Dealing With Requests For Information By Immigration


Often Immigration will request information and set a deadline for the client to supply that information but rarely does Immigration tell the client that one can apply for an extension of time. Generally the delegate has power to grant a 7 day extension for onshore applicants, 28 days for offshore applicants. Even if a deadline is missed an applicant can still supply more information at any time prior to a decision is made. However once the final deadline is missed the decision can be made without with waiting for what the applicant may say.

The power to seek more information is contained in sections 56, 57 and 58 of the Migration Act.

Section 56(2) says, “the Minister may invite, orally or in writing, the applicant for a visa to give additional information in a specified way.”

Section 57 sets up a ‘natural justice’ regime when the Minister has material which may be the basis of a refusal. It starts with defining ‘relevant information’  as information that the Minister considers:

(a)  would be the reason, or part of the reason:

 (i)  for refusing to grant a visa; or…

(b)  is specifically about the applicant or another person and is not just about a class of persons of which the applicant or other person is a member; and

(c)  was not given by the applicant for the purpose of the application.

Then s 57(2) creates the ‘natural justice’ obligation in these terms :

(2)  The Minister must:

 (a)  give particulars of the relevant information to the applicant in the way that the Minister considers appropriate in the circumstances; and

(b)  ensure, as far as is reasonably practicable, that the applicant understands why it is relevant to consideration of the application; and

(c)   invite the applicant to comment on it.

Section 58 sets up the time limits for replying to requests for information or comment.

Putting interviews to one side section 58 says :

(2)  Subject to subsection (4), if the invitation is to give additional information or comments otherwise than at an interview, the information or comments are to be given within a period specified in the invitation, being a prescribed period or, if no period is prescribed, a reasonable period.

(4)  If a person is to respond to an invitation within a prescribed period, that period may be extended by the Minister for a prescribed further period, and then the response is to be made in the extended period.

So, as one can see there is a specific power to extend time for compliance with a request for information or comment. Under Reg 2.15(b)(ii)(C) the general prescribed period is 28 days although the regulation needs to be read in full to see the exceptions.

Then reg 2.15(4) allows an extension of time for a further 7 days for an applicant in Australia and up to 28 days for an applicant offshore.

However even if the deadline for meeting a request for information or comment has passed s 55 specifically authorises a visa applicant to supply more information.

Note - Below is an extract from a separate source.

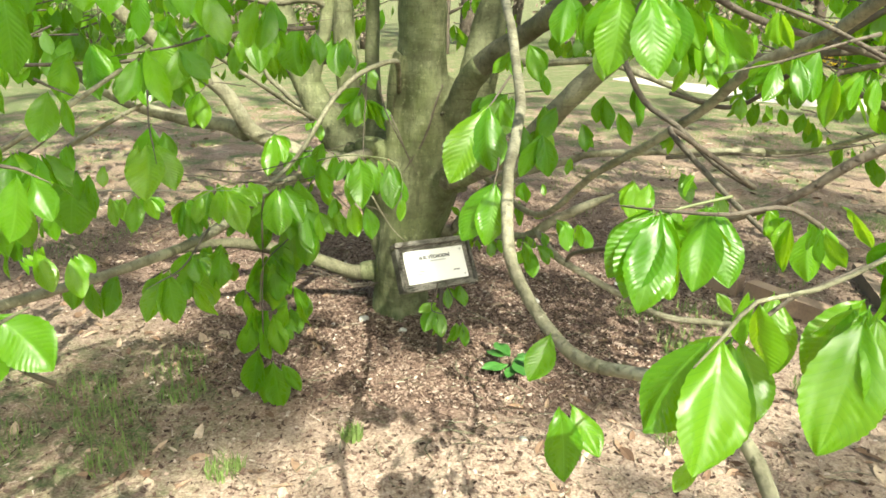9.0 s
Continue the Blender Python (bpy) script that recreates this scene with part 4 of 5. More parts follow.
# top left of the open side
TT = twig([(0.013, 0.045, 1.355), (-0.126, 0.021, 1.345), (-0.270, -0.014, 1.303), (-0.381, -0.035, 1.280), (-0.488, -0.050, 1.272), (-0.660, -0.070, 1.265)], 0.006, 0.004)
leaf(TT, (-0.117, -0.002, 1.374), (-0.094, -0.063, 1.266), 5, fine=True, mates=2)
leaf(TT, (-0.095, 0.029, 1.375), (-0.076, -0.004, 1.287), fine=True, mates=2)
leaf(TT, (-0.240, -0.020, 1.355), (-0.220, -0.077, 1.258), -10, fine=True, mates=2)
leaf(TT, (-0.210, -0.019, 1.365), (-0.207, -0.042, 1.299), fine=True, mates=2)
leaf(TT, (-0.309, -0.007, 1.374), (-0.331, -0.029, 1.308), fine=True, mates=2)
leaf(TT, (-0.324, 0.015, 1.282), (-0.305, -0.011, 1.213), fine=True, mates=2)
leaf(TT, (-0.304, 0.011, 1.277), (-0.269, -0.019, 1.199), fine=True, mates=2)
leaf(TT, (-0.379, -0.002, 1.374), (-0.400, -0.020, 1.317), fine=True, mates=2)
leaf(TT, (-0.339, -0.008, 1.364), (-0.281, -0.029, 1.318), fine=True, mates=2)
leaf(TT, (-0.394, -0.092, 1.265), (-0.386, -0.118, 1.193), fine=True, mates=2)
leaf(TT, (-0.365, -0.091, 1.274), (-0.329, -0.122, 1.193), fine=True, mates=2)
leaf(TT, (-0.438, -0.122, 1.321), (-0.422, -0.163, 1.209), fine=True, mates=2)
leaf(TT, (-0.484, -0.124, 1.303), (-0.504, -0.159, 1.200), fine=True, mates=2)
TT4 = twig([(-0.085, -0.257, 1.378), (-0.129, -0.264, 1.354), (-0.160, -0.267, 1.343), (-0.197, -0.271, 1.331), (-0.260, -0.274, 1.320)], 0.003, 0.002)
leaf(TT4, (-0.141, -0.265, 1.351), (-0.140, -0.313, 1.270), -10, fine=True)
leaf(TT4, (-0.166, -0.257, 1.343), (-0.186, -0.288, 1.278), 30, fine=True)
leaf(TT4, (-0.179, -0.269, 1.337), (-0.204, -0.308, 1.250), 0, fine=True)
leaf(TT4, (-0.132, -0.228, 1.368), (-0.120, -0.248, 1.307), 20, fine=True)
leaf(TT4, (-0.365, 0.068, 1.234), (-0.357, 0.044, 1.161), fine=True, mates=2)
leaf(TT4, (-0.347, 0.065, 1.225), (-0.320, 0.045, 1.165), fine=True, mates=2)
leaf(TT4, (-0.392, 0.077, 1.260), (-0.407, 0.049, 1.174), fine=True, mates=2)
leaf(TT4, (-0.410, 0.084, 1.278), (-0.448, 0.053, 1.183), fine=True, mates=2)
UU = twig([(0.788, -0.491, 1.101), (0.733, -0.480, 1.095), (0.677, -0.469, 1.092)], 0.0025, 0.0014)
leaf(UU, (0.677, -0.469, 1.092), (0.627, -0.527, 1.007), -12, fine=True, wide=1.05)
leaf(UU, (0.680, -0.469, 1.091), (0.677, -0.519, 1.005), 25, fine=True, wide=1.05)
leaf(UU, (0.733, -0.480, 1.095), (0.720, -0.496, 1.045), 0, fine=True, wide=1.05)
leaf(TS5, (0.780, 0.305, 1.364), (0.763, 0.268, 1.252), mates=2)
leaf(TS5, (0.834, 0.308, 1.374), (0.854, 0.274, 1.272), mates=2)
leaf(TS5, (0.888, 0.300, 1.353), (0.903, 0.269, 1.261), mates=2)
leaf(TS5, (0.942, 0.303, 1.363), (0.929, 0.262, 1.241), mates=2)
leaf(TS5, (0.995, 0.298, 1.353), (1.016, 0.264, 1.250), mates=2)
leaf(TS5, (1.049, 0.304, 1.373), (1.037, 0.271, 1.271), mates=2)
leaf(TS5, (1.092, 0.297, 1.352), (1.112, 0.256, 1.229), mates=2)
leaf(TS5, (0.962, 0.285, 1.312), (0.945, 0.248, 1.200), mates=2)
leaf(TS5, (0.694, 0.300, 1.344), (0.671, 0.280, 1.283), mates=2)
leaf(TS5, (0.726, 0.289, 1.313), (0.741, 0.259, 1.221), mates=2)
leaf(TS5, (1.134, 0.276, 1.290), (1.123, 0.249, 1.209), mates=2)
leaf(TS5, (1.027, 0.278, 1.291), (1.047, 0.250, 1.209), mates=2)
TT2 = twig([(-0.176, -0.478, 1.275), (-0.164, -0.517, 1.228), (-0.148, -0.549, 1.202)], 0.002, 0.0012)
leaf(TT2, (-0.158, -0.548, 1.202), (-0.138, -0.619, 1.126), -8, fine=True, wide=1.1)
leaf(TT2, (-0.147, -0.539, 1.200), (-0.105, -0.585, 1.140), 30, fine=True, wide=1.1)
leaf(TT2, (-0.181, -0.528, 1.195), (-0.181, -0.571, 1.131), -30, fine=True, wide=1.1)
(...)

S 55 states :

Section 55   Further information may be given

(1)  Until the Minister has made a decision whether to grant or refuse to grant a visa, the applicant may give the Minister any additional relevant information and the Minister must have regard to that information in making the decision.

(2)  Subsection (1) does not mean that the Minister is required to delay making a decision because the applicant might give, or has told the Minister that the applicant intends to give, further information. 

Even though a deadline is missed, informally, delegates may give an indication that, no decision would be made before a particular date which is a type of de facto further extension.  In such a case notes should be made of any conversation in order to turn into an enforceable undertaking.